Written task:
Each line from the one containing "q.make_compatible(carried.rotation_quaternion)" through the one containing "carried.keyframe_insert(path, frame=frame(t))" must be echoed exactly, endpoints included, and every other line omitted.

Collected data:

□ □ □ □ □

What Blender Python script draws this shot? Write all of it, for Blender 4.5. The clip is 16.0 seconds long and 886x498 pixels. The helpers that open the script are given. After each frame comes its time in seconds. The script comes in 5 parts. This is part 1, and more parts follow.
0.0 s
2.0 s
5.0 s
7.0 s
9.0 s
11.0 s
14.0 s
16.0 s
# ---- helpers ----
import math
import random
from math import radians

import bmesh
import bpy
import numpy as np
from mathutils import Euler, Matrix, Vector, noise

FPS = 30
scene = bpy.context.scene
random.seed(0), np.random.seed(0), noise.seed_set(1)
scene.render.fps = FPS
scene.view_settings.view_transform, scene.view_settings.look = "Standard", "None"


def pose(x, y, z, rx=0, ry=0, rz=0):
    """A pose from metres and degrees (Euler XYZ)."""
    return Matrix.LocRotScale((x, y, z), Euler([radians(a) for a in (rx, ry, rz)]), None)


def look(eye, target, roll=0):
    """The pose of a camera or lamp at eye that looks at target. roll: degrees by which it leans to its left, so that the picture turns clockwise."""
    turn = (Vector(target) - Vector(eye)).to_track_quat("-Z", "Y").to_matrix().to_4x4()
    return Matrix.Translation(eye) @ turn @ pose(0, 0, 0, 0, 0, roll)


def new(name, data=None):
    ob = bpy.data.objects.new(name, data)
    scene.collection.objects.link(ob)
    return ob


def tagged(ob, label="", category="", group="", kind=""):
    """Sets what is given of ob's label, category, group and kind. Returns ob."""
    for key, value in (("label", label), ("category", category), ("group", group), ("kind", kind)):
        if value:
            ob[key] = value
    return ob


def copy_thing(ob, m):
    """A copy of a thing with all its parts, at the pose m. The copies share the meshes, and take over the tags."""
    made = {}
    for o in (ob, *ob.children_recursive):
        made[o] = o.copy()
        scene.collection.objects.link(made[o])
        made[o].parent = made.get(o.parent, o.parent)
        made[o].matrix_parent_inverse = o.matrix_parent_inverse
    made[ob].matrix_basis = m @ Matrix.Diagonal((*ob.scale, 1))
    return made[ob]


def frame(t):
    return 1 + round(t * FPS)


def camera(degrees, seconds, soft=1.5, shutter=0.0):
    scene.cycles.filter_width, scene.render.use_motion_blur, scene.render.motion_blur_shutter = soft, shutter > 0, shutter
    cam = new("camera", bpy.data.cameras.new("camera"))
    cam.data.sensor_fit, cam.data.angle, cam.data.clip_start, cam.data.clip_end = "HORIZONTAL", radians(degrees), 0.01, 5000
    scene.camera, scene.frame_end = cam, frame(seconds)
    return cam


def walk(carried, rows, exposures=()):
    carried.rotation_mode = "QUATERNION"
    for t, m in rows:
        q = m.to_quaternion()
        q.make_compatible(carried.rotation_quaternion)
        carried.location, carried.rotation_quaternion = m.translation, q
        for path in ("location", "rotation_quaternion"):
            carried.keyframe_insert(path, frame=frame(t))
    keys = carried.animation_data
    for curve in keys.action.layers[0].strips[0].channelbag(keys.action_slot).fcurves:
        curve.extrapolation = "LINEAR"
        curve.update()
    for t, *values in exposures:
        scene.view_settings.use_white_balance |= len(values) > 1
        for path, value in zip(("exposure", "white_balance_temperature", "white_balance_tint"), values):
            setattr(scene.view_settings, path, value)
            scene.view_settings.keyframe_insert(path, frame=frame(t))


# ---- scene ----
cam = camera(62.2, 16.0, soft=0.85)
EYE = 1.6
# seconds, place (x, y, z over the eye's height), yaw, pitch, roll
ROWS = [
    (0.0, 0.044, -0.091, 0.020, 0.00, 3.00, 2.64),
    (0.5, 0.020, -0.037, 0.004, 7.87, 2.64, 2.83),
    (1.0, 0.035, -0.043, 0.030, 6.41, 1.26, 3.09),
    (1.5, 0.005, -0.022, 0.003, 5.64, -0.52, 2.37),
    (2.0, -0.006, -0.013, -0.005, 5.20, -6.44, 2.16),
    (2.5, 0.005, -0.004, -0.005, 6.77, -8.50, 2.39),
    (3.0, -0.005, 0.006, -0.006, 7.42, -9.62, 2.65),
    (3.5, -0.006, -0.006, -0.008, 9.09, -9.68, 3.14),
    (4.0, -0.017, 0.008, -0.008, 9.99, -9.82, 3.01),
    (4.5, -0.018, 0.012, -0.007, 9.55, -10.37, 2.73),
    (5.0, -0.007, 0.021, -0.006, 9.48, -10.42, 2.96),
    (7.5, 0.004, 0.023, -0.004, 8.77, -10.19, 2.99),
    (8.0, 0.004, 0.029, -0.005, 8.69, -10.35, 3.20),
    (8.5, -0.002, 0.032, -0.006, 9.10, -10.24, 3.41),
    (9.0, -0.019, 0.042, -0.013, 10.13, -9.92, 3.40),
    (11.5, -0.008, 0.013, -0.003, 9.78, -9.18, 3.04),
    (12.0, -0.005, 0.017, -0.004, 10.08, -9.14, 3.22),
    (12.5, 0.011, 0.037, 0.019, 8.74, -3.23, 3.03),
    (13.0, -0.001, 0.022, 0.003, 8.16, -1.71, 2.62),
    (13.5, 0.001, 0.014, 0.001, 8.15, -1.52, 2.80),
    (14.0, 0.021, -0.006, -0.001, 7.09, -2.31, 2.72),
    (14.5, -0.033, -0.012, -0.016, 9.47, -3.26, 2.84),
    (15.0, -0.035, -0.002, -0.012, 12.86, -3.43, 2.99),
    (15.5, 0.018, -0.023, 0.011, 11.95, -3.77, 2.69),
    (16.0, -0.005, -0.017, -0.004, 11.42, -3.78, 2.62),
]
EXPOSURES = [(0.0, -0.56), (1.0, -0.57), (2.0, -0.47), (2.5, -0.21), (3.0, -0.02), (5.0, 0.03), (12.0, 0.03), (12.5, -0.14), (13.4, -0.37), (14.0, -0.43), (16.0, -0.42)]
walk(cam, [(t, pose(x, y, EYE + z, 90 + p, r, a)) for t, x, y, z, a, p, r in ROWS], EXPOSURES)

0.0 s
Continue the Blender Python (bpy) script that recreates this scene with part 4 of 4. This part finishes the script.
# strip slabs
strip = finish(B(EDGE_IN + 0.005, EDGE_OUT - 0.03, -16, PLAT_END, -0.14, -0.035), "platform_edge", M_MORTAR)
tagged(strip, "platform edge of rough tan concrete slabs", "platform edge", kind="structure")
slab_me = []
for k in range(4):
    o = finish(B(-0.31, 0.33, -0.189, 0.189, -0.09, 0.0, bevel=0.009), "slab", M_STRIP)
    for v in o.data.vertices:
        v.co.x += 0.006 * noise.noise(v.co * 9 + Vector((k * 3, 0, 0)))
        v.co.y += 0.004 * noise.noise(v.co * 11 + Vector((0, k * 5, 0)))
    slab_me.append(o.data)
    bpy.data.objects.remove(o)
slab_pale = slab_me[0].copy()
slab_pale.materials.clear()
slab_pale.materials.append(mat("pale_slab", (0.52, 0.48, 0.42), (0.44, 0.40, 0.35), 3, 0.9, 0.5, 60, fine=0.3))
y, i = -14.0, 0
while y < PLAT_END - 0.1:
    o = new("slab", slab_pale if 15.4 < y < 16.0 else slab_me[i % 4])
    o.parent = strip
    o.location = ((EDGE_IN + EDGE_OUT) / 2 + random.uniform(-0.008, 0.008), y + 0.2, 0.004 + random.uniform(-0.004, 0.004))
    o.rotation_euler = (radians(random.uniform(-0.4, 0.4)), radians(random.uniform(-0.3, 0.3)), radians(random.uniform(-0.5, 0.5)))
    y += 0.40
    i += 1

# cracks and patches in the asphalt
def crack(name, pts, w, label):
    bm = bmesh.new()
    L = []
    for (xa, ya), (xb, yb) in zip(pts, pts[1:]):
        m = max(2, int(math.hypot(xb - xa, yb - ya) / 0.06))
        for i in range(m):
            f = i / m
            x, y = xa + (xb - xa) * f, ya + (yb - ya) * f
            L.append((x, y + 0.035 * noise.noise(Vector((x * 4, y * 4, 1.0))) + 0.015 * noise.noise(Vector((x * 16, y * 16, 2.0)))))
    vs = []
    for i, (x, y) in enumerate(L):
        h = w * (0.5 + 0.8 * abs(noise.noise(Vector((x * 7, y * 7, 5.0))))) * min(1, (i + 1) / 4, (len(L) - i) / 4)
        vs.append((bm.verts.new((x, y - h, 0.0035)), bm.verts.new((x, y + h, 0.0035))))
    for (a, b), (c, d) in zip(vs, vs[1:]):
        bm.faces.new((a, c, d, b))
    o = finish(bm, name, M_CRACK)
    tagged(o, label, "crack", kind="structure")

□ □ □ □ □

Complete output:
        q.make_compatible(carried.rotation_quaternion)
        carried.location, carried.rotation_quaternion = m.translation, q
        for path in ("location", "rotation_quaternion"):
            carried.keyframe_insert(path, frame=frame(t))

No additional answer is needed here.